DATA SUPPLIED -
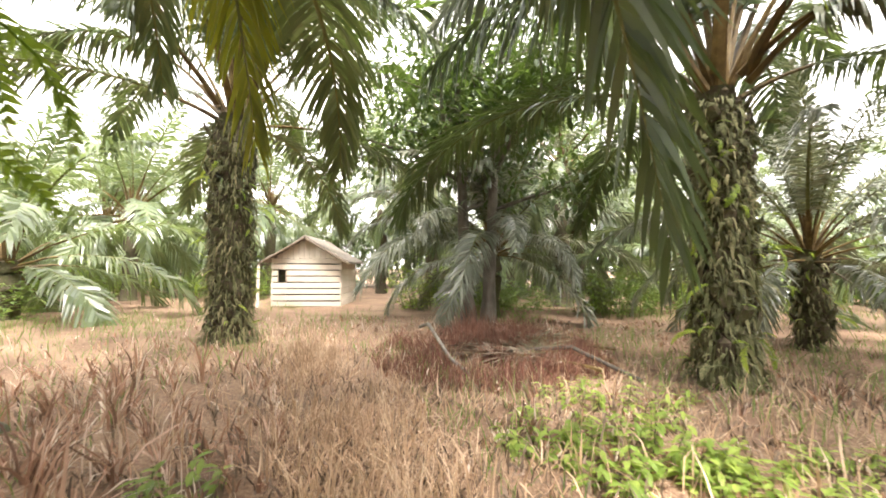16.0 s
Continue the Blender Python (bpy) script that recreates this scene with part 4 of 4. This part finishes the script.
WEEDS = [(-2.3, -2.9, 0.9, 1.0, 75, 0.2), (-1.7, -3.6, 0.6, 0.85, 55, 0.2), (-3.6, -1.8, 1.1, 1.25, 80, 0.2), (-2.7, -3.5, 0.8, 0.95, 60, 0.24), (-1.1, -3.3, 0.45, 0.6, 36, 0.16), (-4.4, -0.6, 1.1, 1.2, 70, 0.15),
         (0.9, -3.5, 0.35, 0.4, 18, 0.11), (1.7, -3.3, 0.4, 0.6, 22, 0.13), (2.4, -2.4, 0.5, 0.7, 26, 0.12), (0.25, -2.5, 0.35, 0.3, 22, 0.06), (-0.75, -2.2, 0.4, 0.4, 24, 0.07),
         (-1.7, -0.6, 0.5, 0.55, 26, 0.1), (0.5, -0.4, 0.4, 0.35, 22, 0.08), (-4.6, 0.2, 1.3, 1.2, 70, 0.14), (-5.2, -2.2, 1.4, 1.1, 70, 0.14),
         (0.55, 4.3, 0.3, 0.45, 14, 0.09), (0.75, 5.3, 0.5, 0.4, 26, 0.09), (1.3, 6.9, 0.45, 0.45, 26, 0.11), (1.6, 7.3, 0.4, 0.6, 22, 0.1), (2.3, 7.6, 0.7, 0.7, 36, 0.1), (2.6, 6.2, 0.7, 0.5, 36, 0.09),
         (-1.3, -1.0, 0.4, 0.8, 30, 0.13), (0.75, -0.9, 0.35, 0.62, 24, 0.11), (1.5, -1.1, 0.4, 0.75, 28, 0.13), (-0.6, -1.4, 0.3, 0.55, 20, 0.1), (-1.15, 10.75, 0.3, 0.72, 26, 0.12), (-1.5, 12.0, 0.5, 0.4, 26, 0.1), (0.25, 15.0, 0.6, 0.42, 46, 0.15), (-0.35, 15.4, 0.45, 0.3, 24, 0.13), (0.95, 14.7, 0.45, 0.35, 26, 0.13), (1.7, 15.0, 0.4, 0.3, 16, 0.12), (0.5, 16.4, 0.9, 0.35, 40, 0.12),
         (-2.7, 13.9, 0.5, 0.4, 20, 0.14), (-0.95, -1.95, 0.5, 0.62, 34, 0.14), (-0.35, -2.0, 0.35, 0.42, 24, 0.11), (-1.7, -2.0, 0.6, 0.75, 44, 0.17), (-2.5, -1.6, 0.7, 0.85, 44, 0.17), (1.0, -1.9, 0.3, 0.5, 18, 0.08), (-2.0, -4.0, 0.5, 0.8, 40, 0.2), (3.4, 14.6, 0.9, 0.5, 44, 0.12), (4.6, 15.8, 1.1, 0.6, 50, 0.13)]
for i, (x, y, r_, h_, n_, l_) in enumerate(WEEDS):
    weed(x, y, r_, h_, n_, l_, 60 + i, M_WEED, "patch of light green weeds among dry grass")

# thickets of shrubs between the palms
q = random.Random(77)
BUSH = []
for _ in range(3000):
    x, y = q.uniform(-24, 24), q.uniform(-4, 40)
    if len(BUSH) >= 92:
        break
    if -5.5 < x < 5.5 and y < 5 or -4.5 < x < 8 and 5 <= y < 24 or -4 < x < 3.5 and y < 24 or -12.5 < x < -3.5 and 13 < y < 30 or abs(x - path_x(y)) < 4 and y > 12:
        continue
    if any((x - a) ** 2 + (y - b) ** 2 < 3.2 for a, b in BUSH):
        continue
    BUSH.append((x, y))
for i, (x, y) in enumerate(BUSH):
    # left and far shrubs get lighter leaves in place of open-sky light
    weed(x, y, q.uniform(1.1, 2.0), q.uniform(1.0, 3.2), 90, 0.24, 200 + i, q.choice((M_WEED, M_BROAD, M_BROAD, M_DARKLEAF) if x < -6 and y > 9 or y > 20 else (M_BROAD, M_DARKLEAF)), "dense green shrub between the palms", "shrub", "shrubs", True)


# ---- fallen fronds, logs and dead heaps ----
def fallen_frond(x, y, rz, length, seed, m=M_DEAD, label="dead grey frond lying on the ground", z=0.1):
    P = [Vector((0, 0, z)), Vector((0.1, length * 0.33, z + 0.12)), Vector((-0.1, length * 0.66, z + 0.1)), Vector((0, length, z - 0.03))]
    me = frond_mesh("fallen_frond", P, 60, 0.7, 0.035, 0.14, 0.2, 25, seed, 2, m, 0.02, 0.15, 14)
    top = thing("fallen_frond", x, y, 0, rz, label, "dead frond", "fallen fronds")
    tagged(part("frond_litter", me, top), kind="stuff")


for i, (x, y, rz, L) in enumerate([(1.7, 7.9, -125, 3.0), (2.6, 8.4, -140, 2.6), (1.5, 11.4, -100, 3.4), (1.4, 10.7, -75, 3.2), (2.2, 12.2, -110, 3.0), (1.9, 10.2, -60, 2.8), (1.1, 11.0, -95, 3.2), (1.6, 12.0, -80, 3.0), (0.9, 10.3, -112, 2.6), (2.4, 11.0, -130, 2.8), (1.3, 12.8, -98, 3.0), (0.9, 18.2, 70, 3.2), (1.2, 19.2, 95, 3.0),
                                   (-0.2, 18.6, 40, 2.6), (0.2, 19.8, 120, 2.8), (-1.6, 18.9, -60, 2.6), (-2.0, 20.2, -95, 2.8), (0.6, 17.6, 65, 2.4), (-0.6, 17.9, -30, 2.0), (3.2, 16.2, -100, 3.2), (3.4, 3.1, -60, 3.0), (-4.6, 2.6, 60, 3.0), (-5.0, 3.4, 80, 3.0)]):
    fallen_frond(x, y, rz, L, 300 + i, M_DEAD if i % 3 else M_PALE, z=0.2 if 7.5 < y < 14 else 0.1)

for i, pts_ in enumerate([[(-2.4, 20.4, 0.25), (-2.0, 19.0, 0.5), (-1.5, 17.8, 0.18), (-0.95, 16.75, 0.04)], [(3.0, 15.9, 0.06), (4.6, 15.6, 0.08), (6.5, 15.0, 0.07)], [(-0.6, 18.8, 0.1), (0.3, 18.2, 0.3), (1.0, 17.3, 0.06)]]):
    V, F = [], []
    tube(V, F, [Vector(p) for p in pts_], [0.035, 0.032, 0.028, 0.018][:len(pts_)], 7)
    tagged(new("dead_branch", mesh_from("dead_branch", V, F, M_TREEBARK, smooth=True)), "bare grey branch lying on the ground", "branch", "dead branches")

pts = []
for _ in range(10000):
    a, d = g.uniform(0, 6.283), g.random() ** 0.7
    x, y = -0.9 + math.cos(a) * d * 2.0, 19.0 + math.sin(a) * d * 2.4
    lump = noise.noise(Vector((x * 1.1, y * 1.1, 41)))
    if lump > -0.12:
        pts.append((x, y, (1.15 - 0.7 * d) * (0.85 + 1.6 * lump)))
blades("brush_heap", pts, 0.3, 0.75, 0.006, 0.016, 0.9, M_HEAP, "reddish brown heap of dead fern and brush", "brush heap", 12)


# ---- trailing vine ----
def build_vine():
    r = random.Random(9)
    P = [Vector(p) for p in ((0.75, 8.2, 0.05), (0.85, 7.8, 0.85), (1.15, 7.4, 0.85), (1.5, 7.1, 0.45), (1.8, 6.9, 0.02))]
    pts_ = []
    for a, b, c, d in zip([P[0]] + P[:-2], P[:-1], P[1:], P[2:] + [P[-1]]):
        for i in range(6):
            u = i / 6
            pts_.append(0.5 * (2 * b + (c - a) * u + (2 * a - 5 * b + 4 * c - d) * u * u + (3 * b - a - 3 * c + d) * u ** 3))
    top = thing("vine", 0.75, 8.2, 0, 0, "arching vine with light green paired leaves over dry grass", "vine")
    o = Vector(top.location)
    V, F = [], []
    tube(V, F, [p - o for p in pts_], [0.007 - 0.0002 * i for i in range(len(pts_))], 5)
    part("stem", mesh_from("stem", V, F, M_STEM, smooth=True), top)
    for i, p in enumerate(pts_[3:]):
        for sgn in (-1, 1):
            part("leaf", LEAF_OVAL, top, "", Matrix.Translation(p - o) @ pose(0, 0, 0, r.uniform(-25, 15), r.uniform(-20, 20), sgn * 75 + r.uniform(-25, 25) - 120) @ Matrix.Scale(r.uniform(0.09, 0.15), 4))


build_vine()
---
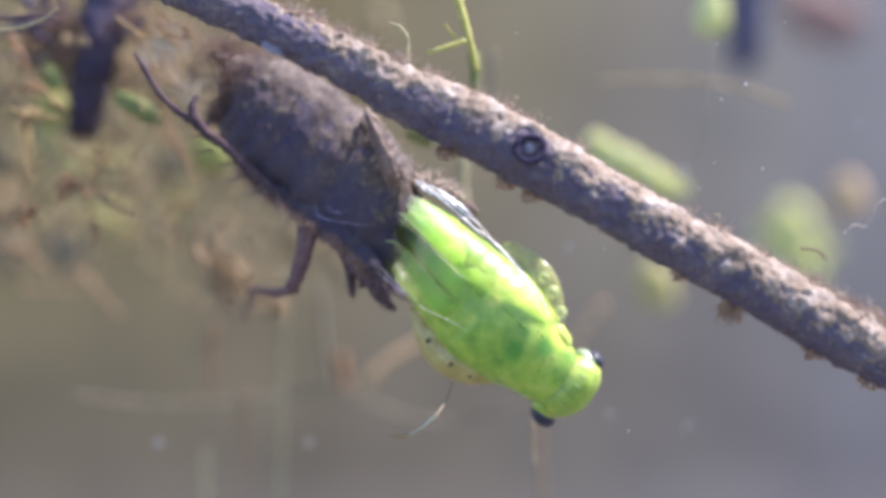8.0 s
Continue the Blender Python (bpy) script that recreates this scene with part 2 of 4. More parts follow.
--
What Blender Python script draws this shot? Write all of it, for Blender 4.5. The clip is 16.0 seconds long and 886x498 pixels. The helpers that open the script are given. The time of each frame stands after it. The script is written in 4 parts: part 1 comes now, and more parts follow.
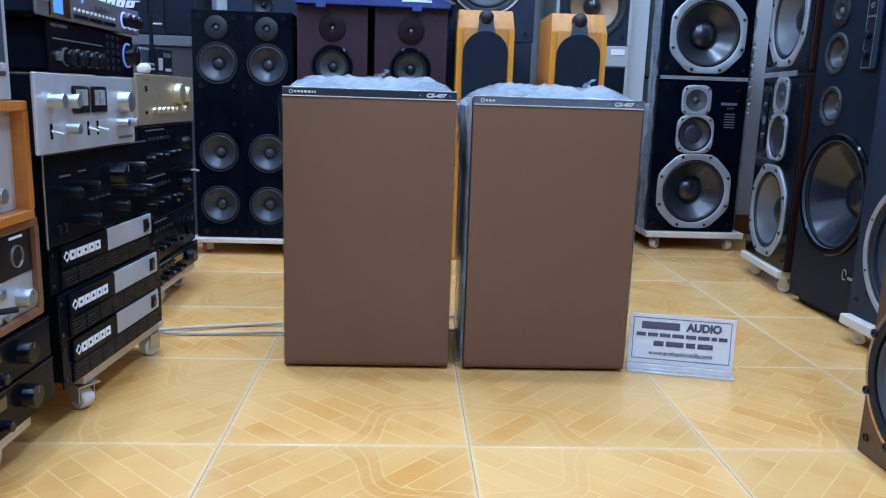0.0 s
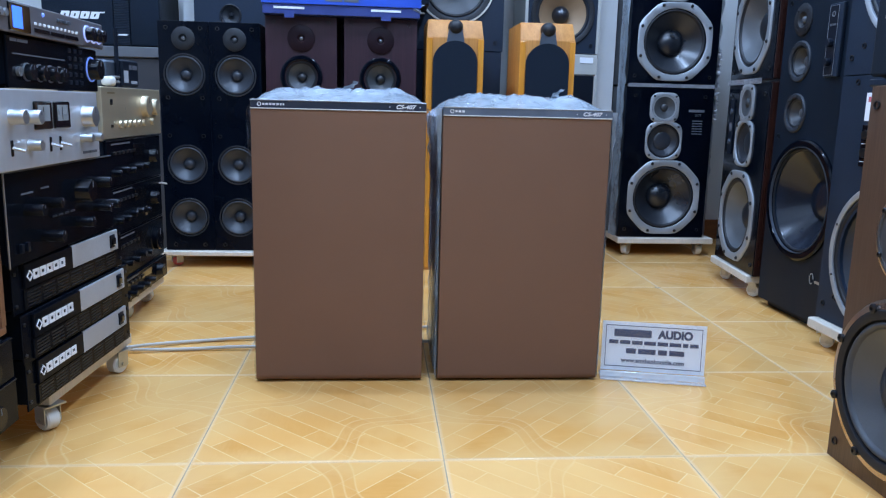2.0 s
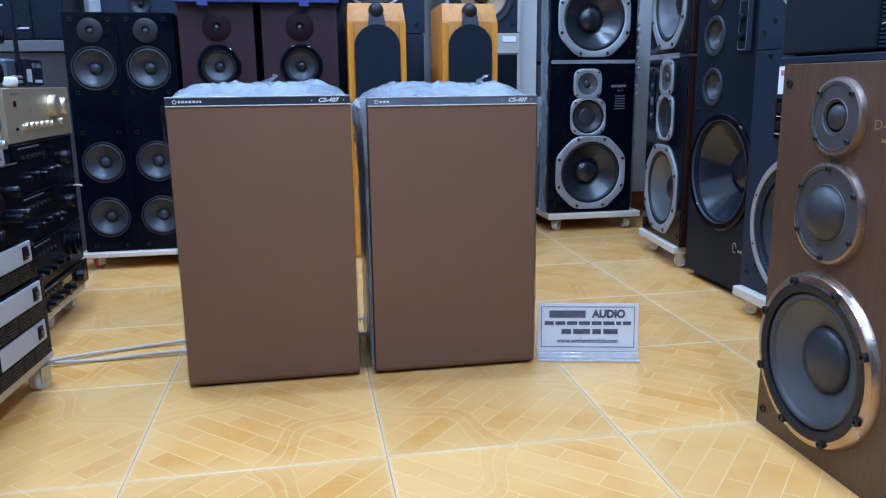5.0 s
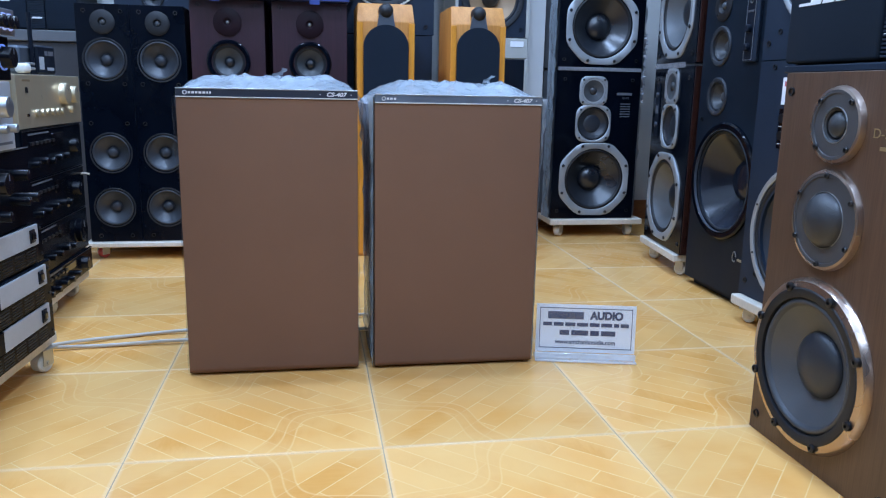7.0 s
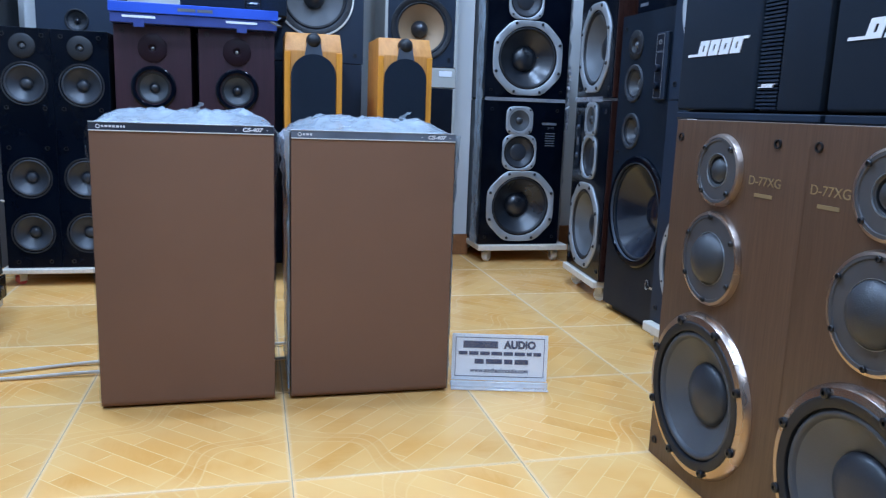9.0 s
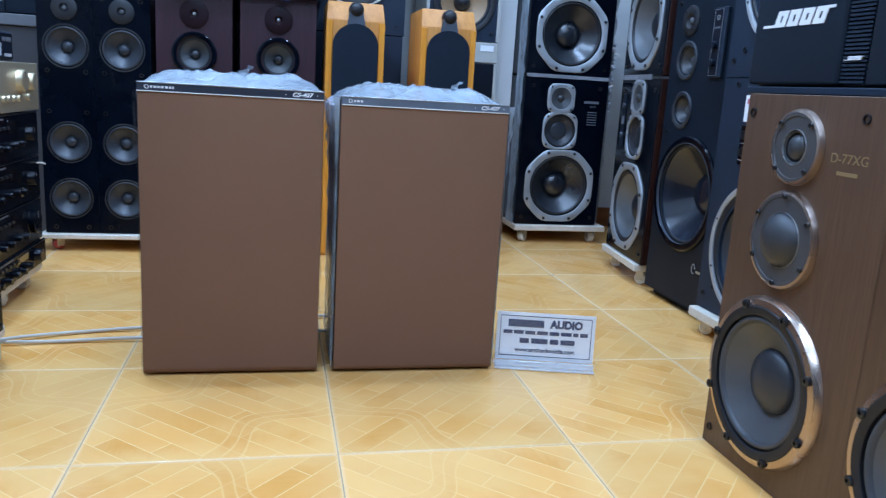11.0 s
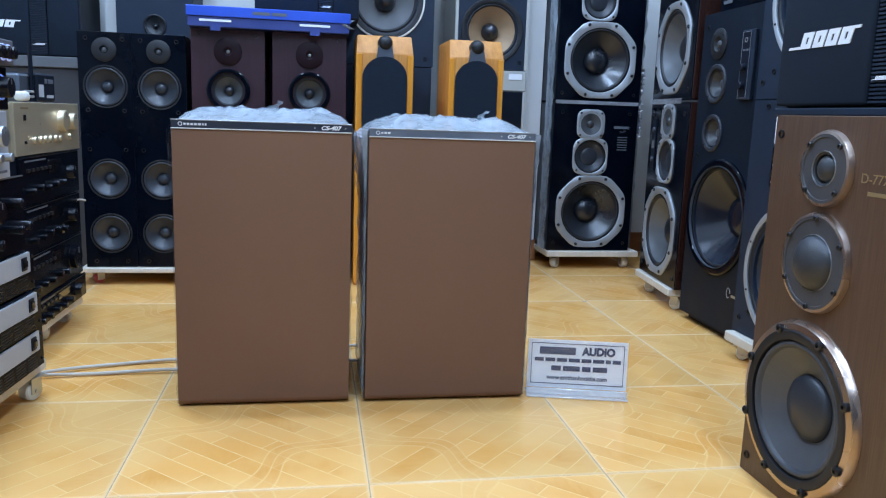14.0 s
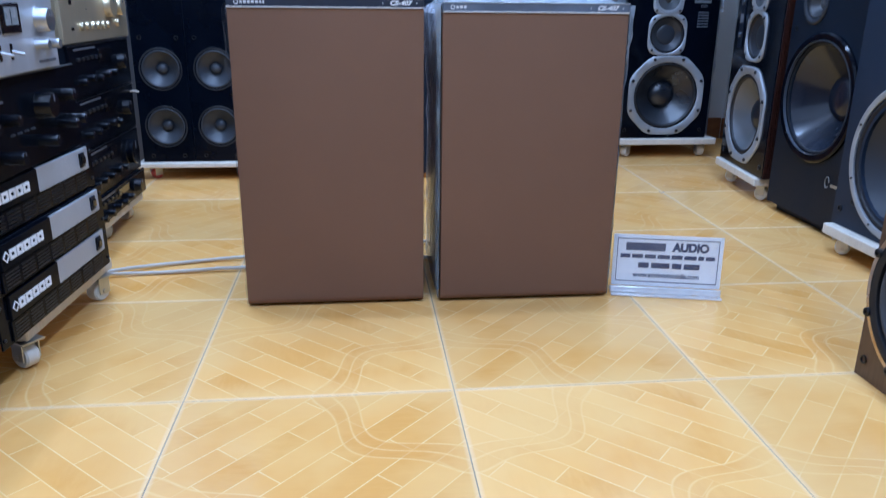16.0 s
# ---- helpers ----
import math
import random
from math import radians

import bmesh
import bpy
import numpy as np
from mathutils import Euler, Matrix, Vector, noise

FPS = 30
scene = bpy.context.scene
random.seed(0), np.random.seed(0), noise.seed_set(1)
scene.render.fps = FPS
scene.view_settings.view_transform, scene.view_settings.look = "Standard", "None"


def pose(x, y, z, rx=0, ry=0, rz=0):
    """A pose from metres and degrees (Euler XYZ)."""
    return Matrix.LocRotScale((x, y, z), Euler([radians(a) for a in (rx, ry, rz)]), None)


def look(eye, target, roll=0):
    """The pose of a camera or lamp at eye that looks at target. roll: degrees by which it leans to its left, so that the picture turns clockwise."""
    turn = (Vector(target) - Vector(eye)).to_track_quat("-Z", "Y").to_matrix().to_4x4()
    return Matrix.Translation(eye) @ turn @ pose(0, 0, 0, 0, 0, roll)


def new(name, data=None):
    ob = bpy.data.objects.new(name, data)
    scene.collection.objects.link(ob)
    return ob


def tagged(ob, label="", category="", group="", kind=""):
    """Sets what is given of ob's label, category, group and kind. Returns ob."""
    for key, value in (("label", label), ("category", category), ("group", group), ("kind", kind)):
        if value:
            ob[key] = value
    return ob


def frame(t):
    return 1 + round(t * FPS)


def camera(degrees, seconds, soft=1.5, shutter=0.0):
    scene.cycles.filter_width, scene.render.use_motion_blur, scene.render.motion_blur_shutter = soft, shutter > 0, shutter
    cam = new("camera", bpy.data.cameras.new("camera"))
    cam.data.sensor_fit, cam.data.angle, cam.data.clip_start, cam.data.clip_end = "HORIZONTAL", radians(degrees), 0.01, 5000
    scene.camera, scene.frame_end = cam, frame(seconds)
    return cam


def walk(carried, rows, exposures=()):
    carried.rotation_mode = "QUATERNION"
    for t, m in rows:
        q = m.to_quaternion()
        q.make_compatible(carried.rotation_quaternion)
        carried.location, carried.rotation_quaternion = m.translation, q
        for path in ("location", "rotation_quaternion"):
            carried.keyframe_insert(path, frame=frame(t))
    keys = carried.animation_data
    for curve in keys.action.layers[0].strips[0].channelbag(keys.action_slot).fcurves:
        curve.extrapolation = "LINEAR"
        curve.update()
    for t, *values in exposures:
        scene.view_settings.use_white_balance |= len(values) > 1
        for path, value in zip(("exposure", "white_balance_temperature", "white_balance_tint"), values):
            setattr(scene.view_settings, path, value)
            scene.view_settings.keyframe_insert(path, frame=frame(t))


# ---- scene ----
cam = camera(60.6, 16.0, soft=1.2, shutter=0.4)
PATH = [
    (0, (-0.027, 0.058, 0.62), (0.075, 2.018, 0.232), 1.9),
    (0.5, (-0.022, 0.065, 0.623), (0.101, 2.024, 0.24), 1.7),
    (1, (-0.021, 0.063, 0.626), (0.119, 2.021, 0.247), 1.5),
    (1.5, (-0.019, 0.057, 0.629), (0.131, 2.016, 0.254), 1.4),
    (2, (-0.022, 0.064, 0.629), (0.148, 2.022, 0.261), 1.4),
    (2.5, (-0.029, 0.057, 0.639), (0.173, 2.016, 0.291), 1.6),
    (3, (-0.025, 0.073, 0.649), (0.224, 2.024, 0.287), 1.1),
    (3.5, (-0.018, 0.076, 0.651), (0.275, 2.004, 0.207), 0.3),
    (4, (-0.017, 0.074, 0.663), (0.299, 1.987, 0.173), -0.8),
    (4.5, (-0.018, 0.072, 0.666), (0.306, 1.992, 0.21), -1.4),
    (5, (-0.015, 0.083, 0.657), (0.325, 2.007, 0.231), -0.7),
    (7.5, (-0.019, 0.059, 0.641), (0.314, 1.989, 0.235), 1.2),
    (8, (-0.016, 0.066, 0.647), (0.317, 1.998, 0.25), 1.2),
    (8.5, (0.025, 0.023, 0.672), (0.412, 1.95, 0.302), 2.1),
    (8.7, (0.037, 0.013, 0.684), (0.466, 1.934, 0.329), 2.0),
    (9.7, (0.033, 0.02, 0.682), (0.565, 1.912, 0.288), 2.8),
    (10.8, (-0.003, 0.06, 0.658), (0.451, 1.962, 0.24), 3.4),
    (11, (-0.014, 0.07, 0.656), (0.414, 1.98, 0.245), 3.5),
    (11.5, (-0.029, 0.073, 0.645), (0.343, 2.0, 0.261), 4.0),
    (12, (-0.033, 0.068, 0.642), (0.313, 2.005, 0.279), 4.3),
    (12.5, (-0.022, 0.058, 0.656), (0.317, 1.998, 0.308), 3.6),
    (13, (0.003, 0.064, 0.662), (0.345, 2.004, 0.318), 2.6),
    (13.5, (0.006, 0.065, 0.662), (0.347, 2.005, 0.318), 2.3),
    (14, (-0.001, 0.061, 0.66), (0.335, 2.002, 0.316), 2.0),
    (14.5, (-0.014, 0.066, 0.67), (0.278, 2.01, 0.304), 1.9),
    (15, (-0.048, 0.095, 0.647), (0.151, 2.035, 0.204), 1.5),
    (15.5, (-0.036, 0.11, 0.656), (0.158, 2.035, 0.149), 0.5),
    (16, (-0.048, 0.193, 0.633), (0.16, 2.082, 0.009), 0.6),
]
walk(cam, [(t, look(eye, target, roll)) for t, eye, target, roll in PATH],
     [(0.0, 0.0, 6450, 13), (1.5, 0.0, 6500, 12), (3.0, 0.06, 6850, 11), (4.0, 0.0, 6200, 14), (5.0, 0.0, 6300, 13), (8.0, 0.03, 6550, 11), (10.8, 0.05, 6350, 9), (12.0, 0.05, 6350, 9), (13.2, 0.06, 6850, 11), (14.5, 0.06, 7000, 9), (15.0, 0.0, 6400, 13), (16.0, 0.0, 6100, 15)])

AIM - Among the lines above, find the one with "q = m.to_quaternion()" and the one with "setattr(scene.view_settings, path, value)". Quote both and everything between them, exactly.

EXERCISE ANSWER -
        q = m.to_quaternion()
        q.make_compatible(carried.rotation_quaternion)
        carried.location, carried.rotation_quaternion = m.translation, q
        for path in ("location", "rotation_quaternion"):
            carried.keyframe_insert(path, frame=frame(t))
    keys = carried.animation_data
    for curve in keys.action.layers[0].strips[0].channelbag(keys.action_slot).fcurves:
        curve.extrapolation = "LINEAR"
        curve.update()
    for t, *values in exposures:
        scene.view_settings.use_white_balance |= len(values) > 1
        for path, value in zip(("exposure", "white_balance_temperature", "white_balance_tint"), values):
            setattr(scene.view_settings, path, value)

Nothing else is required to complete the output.